Bandicoot
Member
I am admittedly not a scientist, physicist, engineer, or PROFESIONAL photographer. Despite my humble limitations, over the past decade and more of scrutinizing photos from Minolta lenses i've come to believe their image-making focus (ha ha ha!!!) was for *overall* imaging. I realize there can be a lot of re-touching done to boost/minimize aspects of an image, but i am thinking of pictures i have taken or those where i know little or no re-touching was performed.
By this, i mean to say that Minolta lens engineers seemingly chose not to single out one aspect of image making (such as a strict dedication to micro contrast) to the exclusion of other important facets of imaging such as color rendition, saturation, "warmth", etc. I believe, again in my amateur understanding, that Leica had a similar philosophy in the design of their lenses which may have initiated discussions and led to a short-lived partnership back in the day.

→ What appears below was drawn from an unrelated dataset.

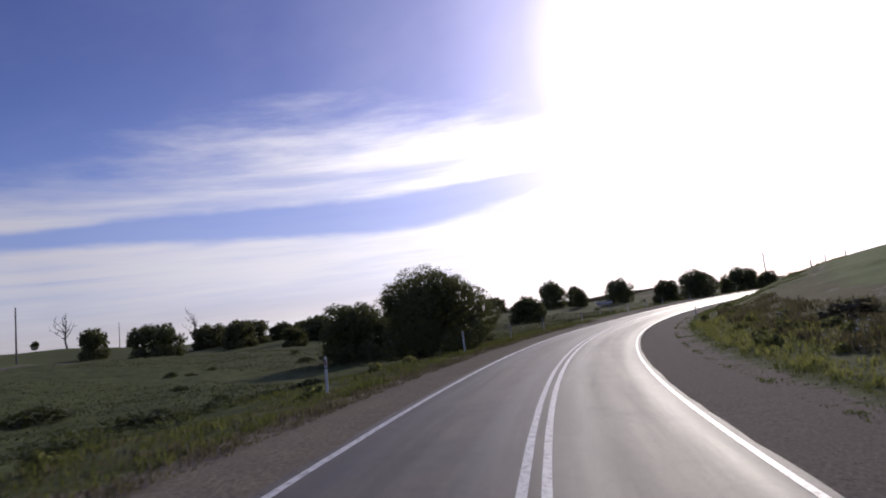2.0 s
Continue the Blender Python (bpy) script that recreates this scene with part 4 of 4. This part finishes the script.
def fence(name, posts, height, wires, label, group, radius=0.05, every=3):
    """Posts with wires strung from one to the next."""
    root = empty(name, pose(posts[0].x, posts[0].y, posts[0].z))
    inv = root.matrix_basis.inverted()
    heads = []
    rr = random.Random(len(posts))
    for i, p in enumerate(posts):
        q = inv @ p
        bm = bmesh.new()
        thick = radius * (1.7 if i % every == 0 else 0.75)
        h = height * (1.15 if i % every == 0 else 0.95) * rr.uniform(0.93, 1.05)
        tip = q + Vector((rr.uniform(-0.05, 0.05), rr.uniform(-0.05, 0.05), h))
        pipe(bm, q - Vector((0, 0, 0.3)), tip, thick, thick * 0.85, 8)
        part("post", bm, OLD_TIMBER, root)
        heads.append((q, tip))
    for w in range(wires):
        t = (w + 0.7) / wires
        bm = bmesh.new()
        for (a0, a1), (b0, b1) in zip(heads[:-1], heads[1:]):
            pipe(bm, a0.lerp(a1, t * 0.95), b0.lerp(b1, t * 0.95), 0.006, sides=5)
        part("wire", bm, WIRE, root)
    return tagged(root, label, "fence", group)


fence("fence", [spot(s, -17.2 + 0.02 * (s - 395)) for s in np.arange(360, 560, 5.0)], 1.1, 4, "old timber post and wire paddock fence", "paddock fences")
fence("fence", [spot(s, 17.0 + 0.8 * math.sin(s * 0.1)) for s in np.arange(170, 292, 7.0)], 1.2, 3, "post and wire fence along the hilltop", "paddock fences", 0.055, 2)
fence("fence", [spot(s, 14.5) for s in np.arange(352, 402, 4.0)], 1.1, 3, "wire fence behind a tumbledown stone wall", "paddock fences", 0.045)


def farm_gate(a, b, label):
    """A pipe gate between two thick posts."""
    root = empty("farm_gate", pose(a.x, a.y, a.z))
    e = b - a
    L = math.hypot(e.x, e.y)
    u = Vector((e.x / L, e.y / L, e.z / L))
    for t, r in ((0.0, 0.11), (L, 0.11)):
        bm = bmesh.new()
        pipe(bm, u * t - Vector((0, 0, 0.4)), u * t + Vector((0, 0, 1.5)), r, r * 0.9, 12)
        part("gate_post", bm, OLD_TIMBER, root)
    bm = bmesh.new()
    z0, z1 = 0.18, 1.2
    for z in (z0, z1):
        pipe(bm, u * 0.18 + Vector((0, 0, z)), u * (L - 0.18) + Vector((0, 0, z)), 0.024)
    for t in (0.18, L - 0.18):
        pipe(bm, u * t + Vector((0, 0, z0)), u * t + Vector((0, 0, z1)), 0.024)
    gate = part("gate_frame", bm, STEEL, root)
    for k in range(1, 5):
        bm = bmesh.new()
        z = z0 + (z1 - z0) * k / 5
        pipe(bm, u * 0.18 + Vector((0, 0, z)), u * (L - 0.18) + Vector((0, 0, z)), 0.010, sides=6)
        part("rail", bm, STEEL, gate)
    for k in (1, 2, 3):
        t = 0.18 + (L - 0.36) * k / 4
        bm = bmesh.new()
        pipe(bm, u * t + Vector((0, 0, z0)), u * t + Vector((0, 0, z1)), 0.018, sides=8)
        part("upright", bm, STEEL, gate)
    return tagged(root, label, "gate")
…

I'm a Pentax person, primarily, when it comes to 35mm SLRs, though I also have an old SRT101 and a couple of Rokkors. I want to second what you say above: there's a set of choices to make in designing a lens and, even with an unlimited budget, it can't excel in every area at once. I always felt that I liked the particular set of choices that Pentax designers made in these design trade-offs, going for overall pleasing images rather than just trying to get the most LPpmm or whatever for the sake of magazine tests. Sort of like the way supermarkets now boast that some of their vegetables are 'grown for flavour' I felt that Pentax lenses were 'designed for pictures'.
Like you, that's what I feel about the Minolta designs too. They and Pentax lenses don't have the same look, but both produce very 'pleasing' images, and I think are more like each other than either is like Nikon's or Canon's particular set of design choices, for example.
Most Rokkor lenses are capable of producing superb images - especially those of the Rokkor-X (MC or MD) vintage. It pays to know which are the "diamonds in the rough" exclusive of sample variation of a specific optical formula, but generally they are amazing - some more so than others.
This goes for everyone's lens lineup - but I'm not aware of any real dogs among the Rokkor primes, and there are some magnificent lenses.